*EXERCISE INSTRUCTIONS*.
With the pictures left out, write out exactly the lines from the one containing "5. More parts follow." through the end.
>> begin ENTRIES SHOWN
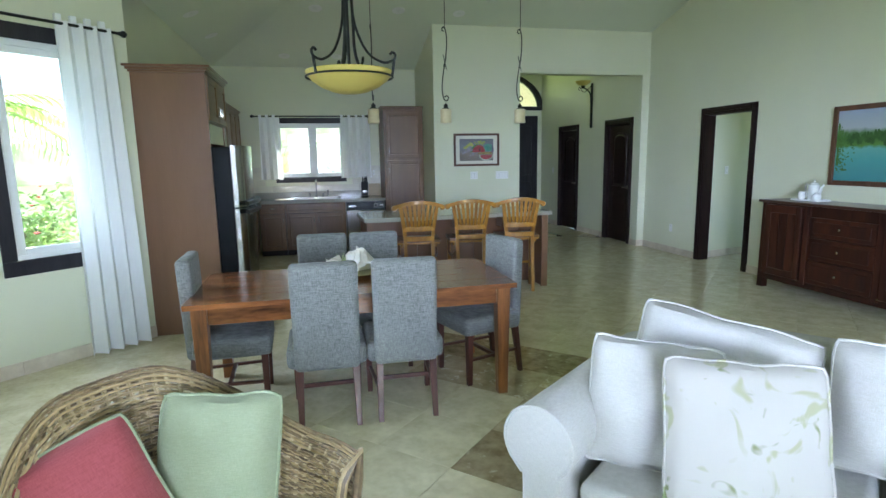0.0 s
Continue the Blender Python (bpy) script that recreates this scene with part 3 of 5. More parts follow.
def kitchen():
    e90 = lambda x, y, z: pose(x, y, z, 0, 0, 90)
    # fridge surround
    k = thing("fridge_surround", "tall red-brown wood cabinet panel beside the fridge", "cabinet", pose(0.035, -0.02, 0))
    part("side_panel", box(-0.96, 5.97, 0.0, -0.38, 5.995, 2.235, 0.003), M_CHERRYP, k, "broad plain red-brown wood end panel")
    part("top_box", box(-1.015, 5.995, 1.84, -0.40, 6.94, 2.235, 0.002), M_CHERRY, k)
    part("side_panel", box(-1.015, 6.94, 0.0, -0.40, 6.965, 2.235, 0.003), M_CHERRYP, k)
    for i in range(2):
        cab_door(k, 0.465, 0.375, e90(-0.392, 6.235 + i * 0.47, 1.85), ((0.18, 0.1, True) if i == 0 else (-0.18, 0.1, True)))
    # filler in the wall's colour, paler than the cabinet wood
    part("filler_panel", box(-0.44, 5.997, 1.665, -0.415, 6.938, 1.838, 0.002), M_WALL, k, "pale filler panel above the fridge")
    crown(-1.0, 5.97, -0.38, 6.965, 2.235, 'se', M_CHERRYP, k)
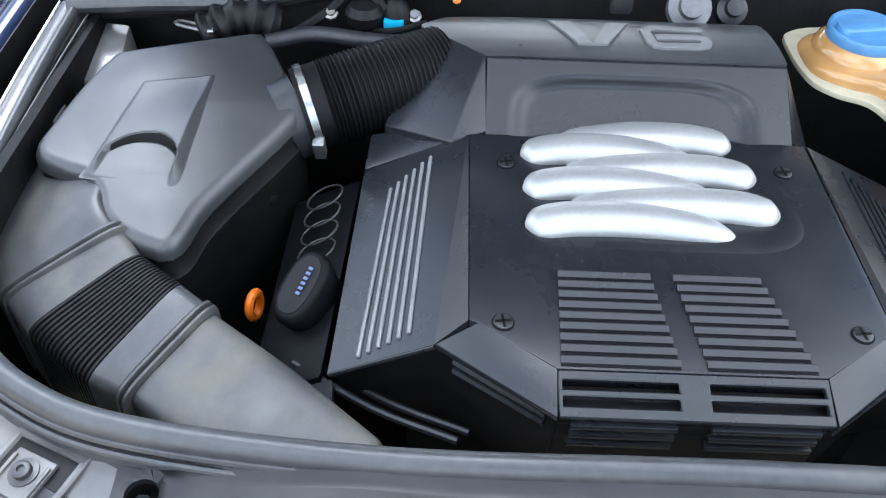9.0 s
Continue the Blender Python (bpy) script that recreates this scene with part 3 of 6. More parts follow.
>> end ENTRIES SHOWN
*RESULT BELOW*.
Continue the Blender Python (bpy) script that recreates this scene with part 3 of 5. More parts follow.
def kitchen():
    e90 = lambda x, y, z: pose(x, y, z, 0, 0, 90)
    # fridge surround
    k = thing("fridge_surround", "tall red-brown wood cabinet panel beside the fridge", "cabinet", pose(0.035, -0.02, 0))
    part("side_panel", box(-0.96, 5.97, 0.0, -0.38, 5.995, 2.235, 0.003), M_CHERRYP, k, "broad plain red-brown wood end panel")
    part("top_box", box(-1.015, 5.995, 1.84, -0.40, 6.94, 2.235, 0.002), M_CHERRY, k)
    part("side_panel", box(-1.015, 6.94, 0.0, -0.40, 6.965, 2.235, 0.003), M_CHERRYP, k)
    for i in range(2):
        cab_door(k, 0.465, 0.375, e90(-0.392, 6.235 + i * 0.47, 1.85), ((0.18, 0.1, True) if i == 0 else (-0.18, 0.1, True)))
    # filler in the wall's colour, paler than the cabinet wood
    part("filler_panel", box(-0.44, 5.997, 1.665, -0.415, 6.938, 1.838, 0.002), M_WALL, k, "pale filler panel above the fridge")
    crown(-1.0, 5.97, -0.38, 6.965, 2.235, 'se', M_CHERRYP, k)
9.0 s
Continue the Blender Python (bpy) script that recreates this scene with part 3 of 6. More parts follow.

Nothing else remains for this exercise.